Unfederal Features of the Indian Constitution is notable among his books
Defend Our Rights - which discusses center state relationship
Voice for the States - A compilation of his various speeches in Parliament. He was the editor of weekly "Ennam" .

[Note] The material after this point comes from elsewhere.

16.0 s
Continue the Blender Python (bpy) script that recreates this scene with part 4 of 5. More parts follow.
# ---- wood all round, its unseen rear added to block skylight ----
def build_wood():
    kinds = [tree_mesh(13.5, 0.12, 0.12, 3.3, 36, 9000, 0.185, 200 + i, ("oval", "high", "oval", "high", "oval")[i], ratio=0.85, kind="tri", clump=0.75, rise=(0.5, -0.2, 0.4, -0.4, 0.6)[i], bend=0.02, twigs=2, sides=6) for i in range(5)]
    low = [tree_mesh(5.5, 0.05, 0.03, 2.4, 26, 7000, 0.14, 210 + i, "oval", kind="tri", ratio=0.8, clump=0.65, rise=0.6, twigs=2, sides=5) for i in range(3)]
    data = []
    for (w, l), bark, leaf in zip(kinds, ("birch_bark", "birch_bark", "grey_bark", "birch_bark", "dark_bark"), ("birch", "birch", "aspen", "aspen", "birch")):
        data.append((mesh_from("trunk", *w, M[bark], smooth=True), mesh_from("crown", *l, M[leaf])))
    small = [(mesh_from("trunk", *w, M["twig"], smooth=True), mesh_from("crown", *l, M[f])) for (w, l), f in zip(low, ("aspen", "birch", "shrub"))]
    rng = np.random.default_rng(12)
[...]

His other works in Tamil include,
- Hindi Egathipathiyam (இந்தி ஏகாதிபத்தியம்)history of Anti Hindi Agitation Movement
- Aladi Aruna Sirukathaigal (ஆலடி அருணா சிறுகதைகள்) his writings in Ennam News Magazines
- Inthiya Arasiyal Amaippum koothachiyum (இந்திய அரசியல் அமைப்பும் கூட்டாட்சியும் )
- Kamarajar oru vazhikatti (காமராஜர் ஒரு வழிகாட்டி).
- Incomplete works on Moondru muthalvargaludan naan

== Death ==
Aladi Aruna was murdered during a morning walk near Alangulam, in Tenkasi district on 31 December 2004. He was 71. His friend R. Ponraj who also accompanied him was killed and Socrates, TASMAC bar attendant from Aladipatti survived the attack.

=== Trial ===
According to police, Aruna was attacked by a gang instructed by his friend and local educationist S. A. Raja, with whom he had fallen out over setting up of educational institutions in the southern districts of Tamil Nadu. Raja was arrested in January 2005 but was bailed by the Supreme Court of India in July 2006. The district court acquitted Raja on 15 April 2008. The High Court reversed the verdict on 5 August 2009. The Supreme Court then again acquitted and released him on 30 July 2010, writing that the high court could not establish that he was guilty.

Two of the accused, Balamurugan and Azhagar, were convicted in Tirunelveli principal sessions court and sentenced to death in April 2008. A third, Veldurai, was convicted for a violation of the Arms Act and sentenced to three years in prison. Six others were acquitted, including Raja.